The theory proved to be sound. When I finished cutting the piece with the spatula in use, it was 100 percent intact. The only problem was getting the on the serving platter. At this point I didn’t want to go through the step of putting it down on the cutting board. Going straight to the serving platter meant one less handling step. I raised the knife up to the center of the slice of meat and began putting pressure up against the slice, pushing away from the main piece of meat and downwards towards the cutting board. Meanwhile my dad started doing the same thing with his spatula, rotating it down and away from the roast. Once the spatula was lowered to nearly horizontal the meat could be transferred to the serving platter. The spatula saved this day. Every other piece we cut was perfect. We soon discovered for roasts with a softer filling or where you were trying for thin slices a second spatula is required.

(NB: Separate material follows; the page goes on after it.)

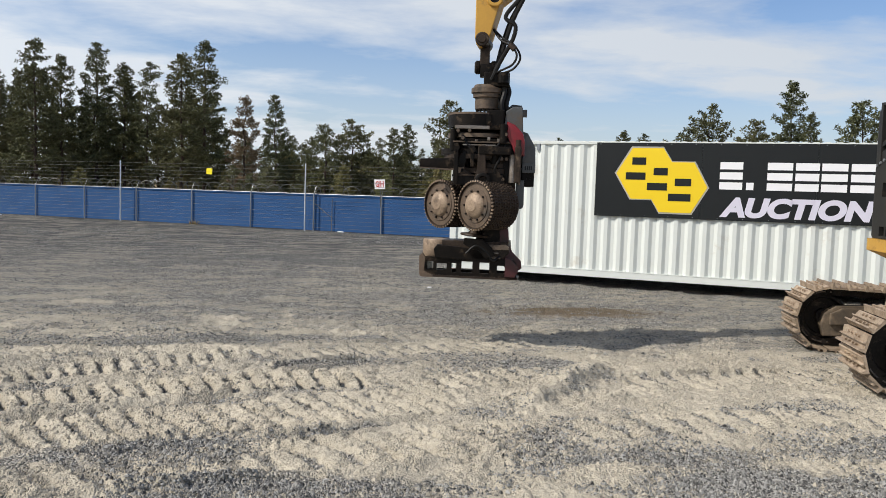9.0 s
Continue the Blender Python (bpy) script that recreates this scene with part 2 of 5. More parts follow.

In this variation the first spatula is pressed up against the previously cut end of the meat just as before. If possible after the slice is cut, the spatula is tilted back just enough to remove the knife and insert a second spatula along the cut line. Then the two spatulas are lowered together pinning the slice between them. If you can’t remove the knife without causing problems, leave it down on the cutting board while you insert the second spatula.

So there you have it. You will need a second person to help you with this, unless you have more than the normal two hands. But I have been using this technique for 5 years now and it hasn’t failed me yet. Now anytime I have a stuffed roast to carve I have an electric knife, two spatulas and an assistant at the ready.